I fear that many on the political Left don’t understand this. When I read accounts of global economic development by thinkers who lean to the socialist side, I often encounter nostalgia for the “trente glorieuses” — the three postwar decades. In those decades, most of the industrial growth happened in rich countries — the old “Global North” — and poor countries mostly exported resources to them. To people on the left, this relationship represents at least a partial rectification of the exploitation of colonialism — finally, the Global South was getting a fair price for their resources!

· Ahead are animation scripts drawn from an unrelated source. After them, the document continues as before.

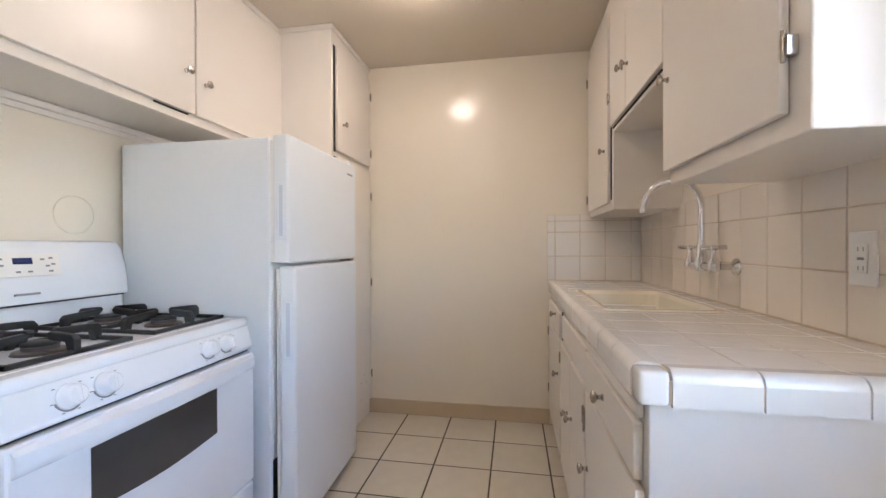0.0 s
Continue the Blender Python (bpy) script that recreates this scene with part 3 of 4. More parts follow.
# tall cabinet beyond the fridge
XT = -0.24
g = thing("tall_cabinet", (-0.56, 2.51, 0), "cream painted floor to ceiling broom cabinet", "cabinet")
part("body", bx(XP1 + 0.001, XT, 2.22, YB - 0.001, 0.0, ZC - 0.005, bev=0.002), CAB, g)
# near black strips on the face paint the shade beside both doors
part("door_gap_shade", bx(XT - 0.003, XT + 0.004, 2.243, 2.262, 1.715, 2.32), DARK, g, "dark strip for the shaded gap beside the sagging door")
part("door_gap_shade", bx(XT - 0.003, XT + 0.004, 2.243, 2.262, 0.9, 1.69), DARK, g, "dark strip for the shaded gap beside the door")
cab_door(g, XT, 1, 2.264, 2.785, 1.725, 2.315, (2.335, 1.888), ((2.797, 2.22), (2.797, 1.82)), "upper_door")
cab_door(g, XT, 1, 2.264, 2.785, 0.11, 1.695, (2.335, 1.0), ((2.797, 1.52), (2.797, 0.92), (2.797, 0.28)), "lower_door")
for hy, hz in ((2.60, 0.27), (2.69, 0.25), (2.60, 0.16), (2.66, 0.31)):
    part("screw_hole", lathe(B(), [(0.007, 0), (0.006, 0.001)], (XT + 0.019, hy, hz), (1, 0, 0), 10), TAN, g)
part("crown_strip", bx(XT, XT + 0.012, 2.22, YB - 0.001, 2.395, ZC - 0.006, bev=0.003), CAB, g)
part("crown_side", bx(XL + 0.012, XT + 0.012, 2.208, 2.22, 2.395, ZC - 0.006, bev=0.003), CAB, g)

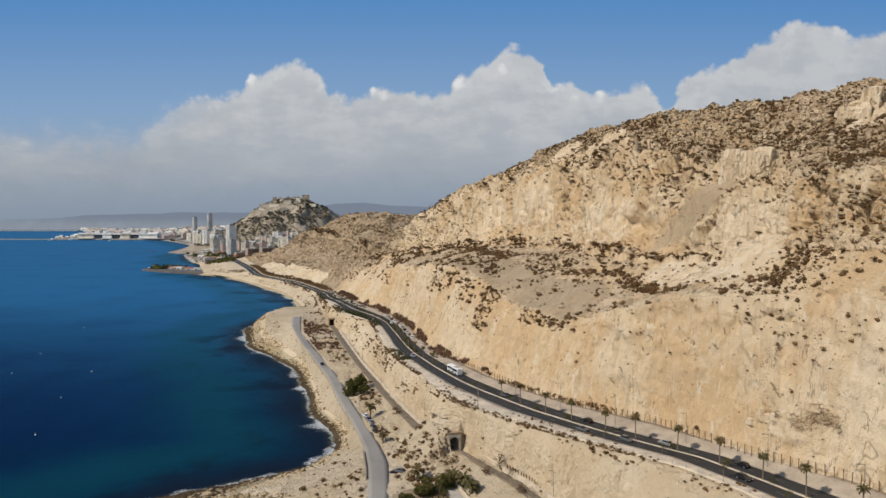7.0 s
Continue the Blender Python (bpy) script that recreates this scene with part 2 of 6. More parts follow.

And sure, it was an improvement. But fundamentally, it still represented an unequal relationship — the Global North controlled all the high-value-added and high-tech parts of the supply chain, while the Global South mainly dug up rocks for them. Ultimately, that pattern of development was a trap for the resource exporters of the Global South, because it meant they could only rise as high as their resource endowments would allow them to. The stagnation of countries like Brazil and South Africa demonstrates that there’s an inherent ceiling to resource-based development. (Many saw this trap and tried to break out of it, but only a few like South Korea and Taiwan succeeded.)

The decades since 1990, however, have been a much different story. Manufacturing has finally spread beyond the boundaries of the Global North. It’s not just a few countries like Turkey and Malaysia joining the party, either — China now manufactures more than the U.S. and Europe combined, and the countries of South and Southeast Asia are rising fast.

I believe that despite the geopolitical disruptions caused by the industrialization of much of the Global South, ultimately this will lead to a world that’s both richer and more equal. And we’ll know it’s working because the categories of Global North and Global South will start to make less and less sense; the more ridiculous and out-of-date the old Brandt Line starts to look, the brighter the future will be.